AIM: Exactly repeat the material, dropping every picture from the copy.

<<<<

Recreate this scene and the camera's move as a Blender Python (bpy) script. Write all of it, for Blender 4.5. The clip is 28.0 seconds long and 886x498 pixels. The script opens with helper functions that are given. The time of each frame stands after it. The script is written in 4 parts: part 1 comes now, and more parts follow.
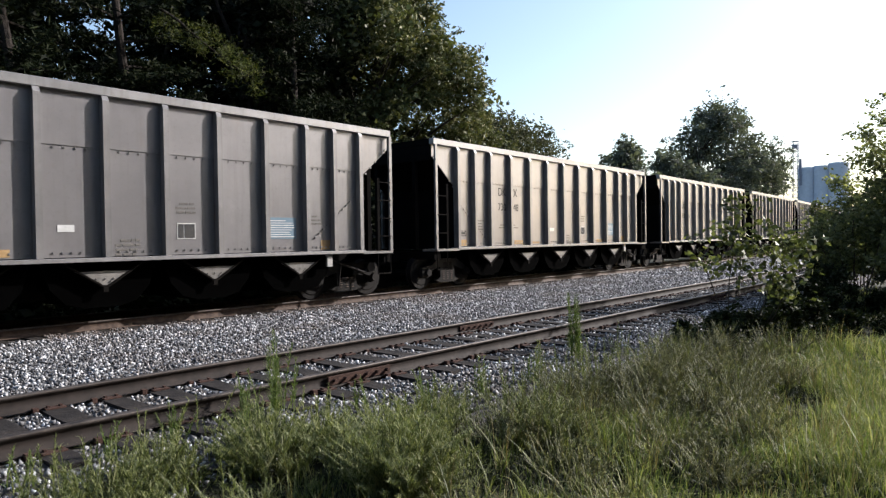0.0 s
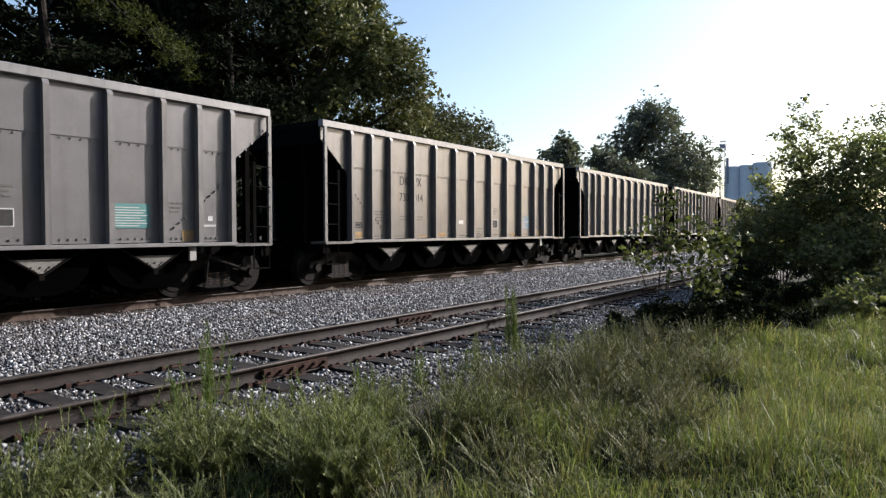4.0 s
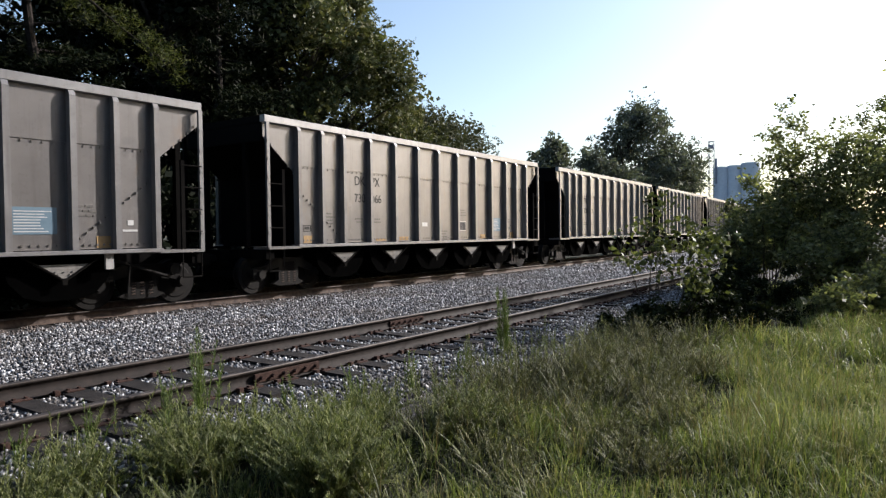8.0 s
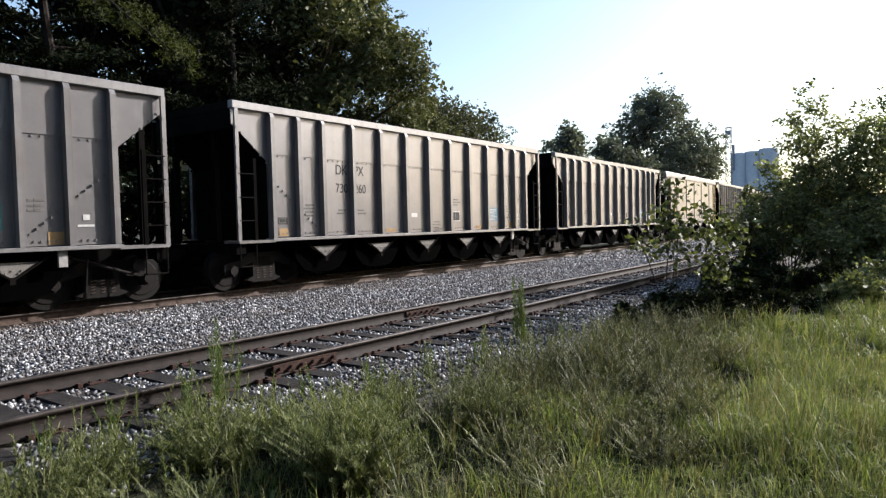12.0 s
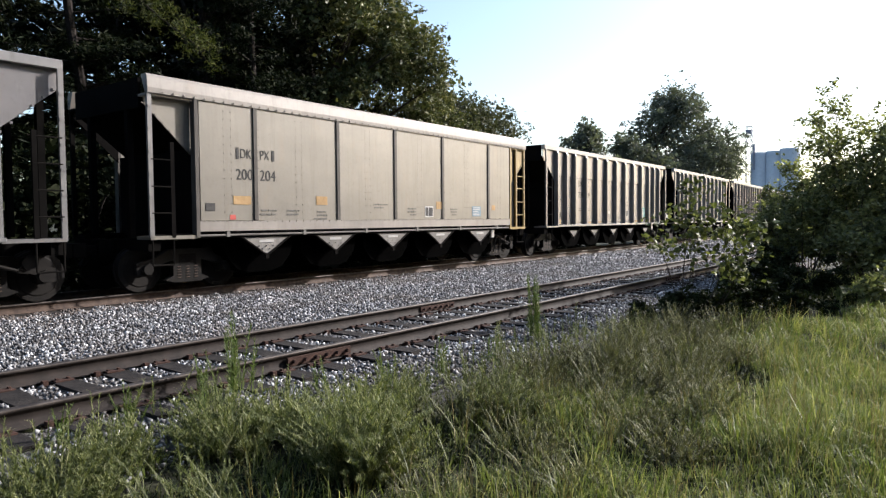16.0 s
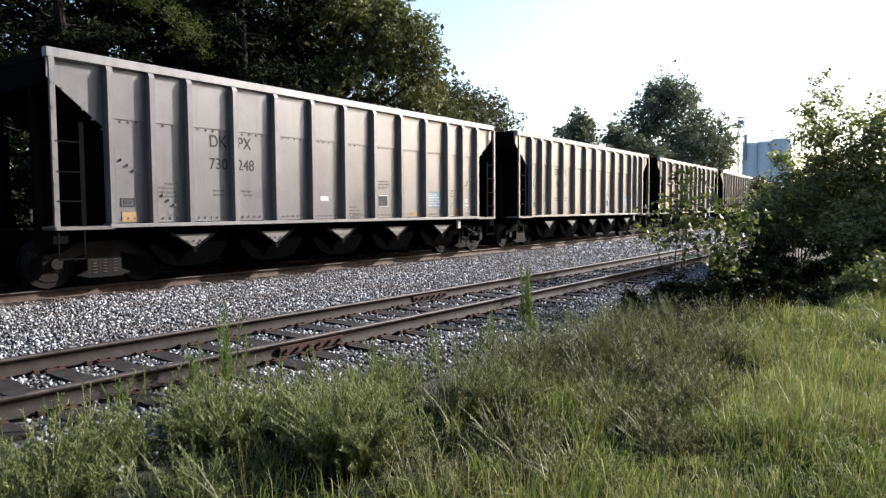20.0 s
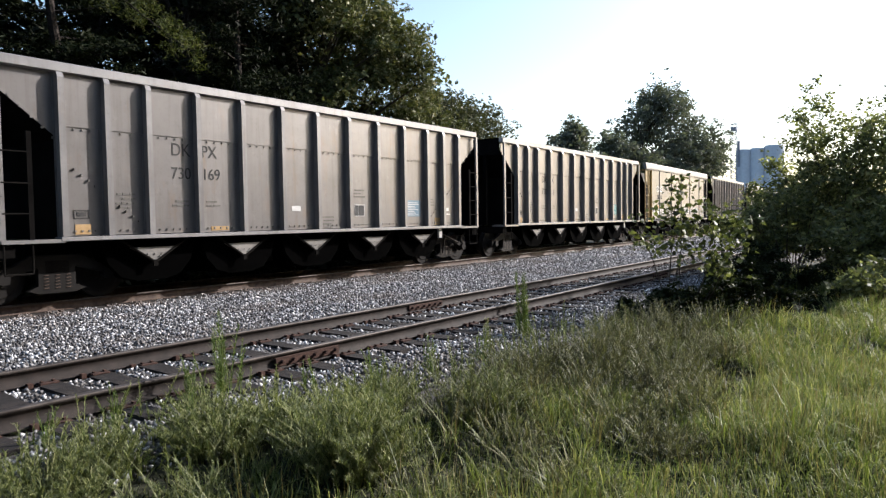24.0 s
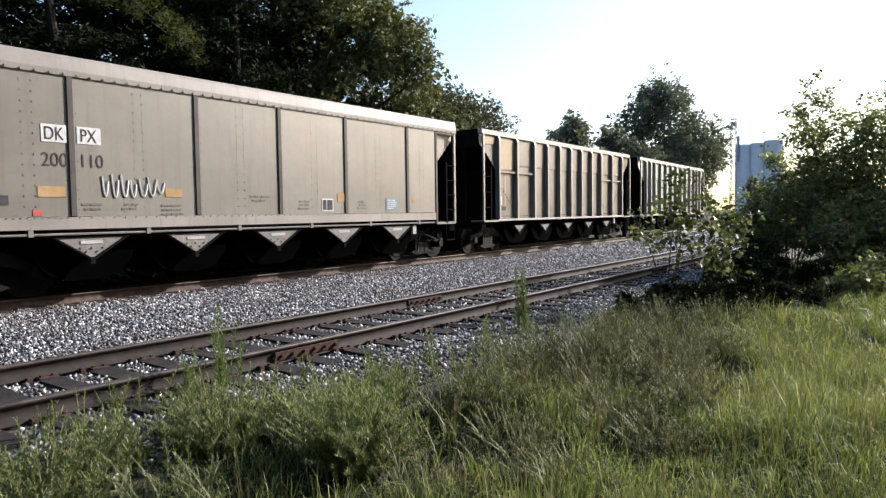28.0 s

>>>>

ANSWER TO THE PROBLEM:
Recreate this scene and the camera's move as a Blender Python (bpy) script. Write all of it, for Blender 4.5. The clip is 28.0 seconds long and 886x498 pixels. The script opens with helper functions that are given. The time of each frame stands after it. The script is written in 4 parts: part 1 comes now, and more parts follow.
0.0 s
4.0 s
8.0 s
12.0 s
16.0 s
20.0 s
24.0 s
28.0 s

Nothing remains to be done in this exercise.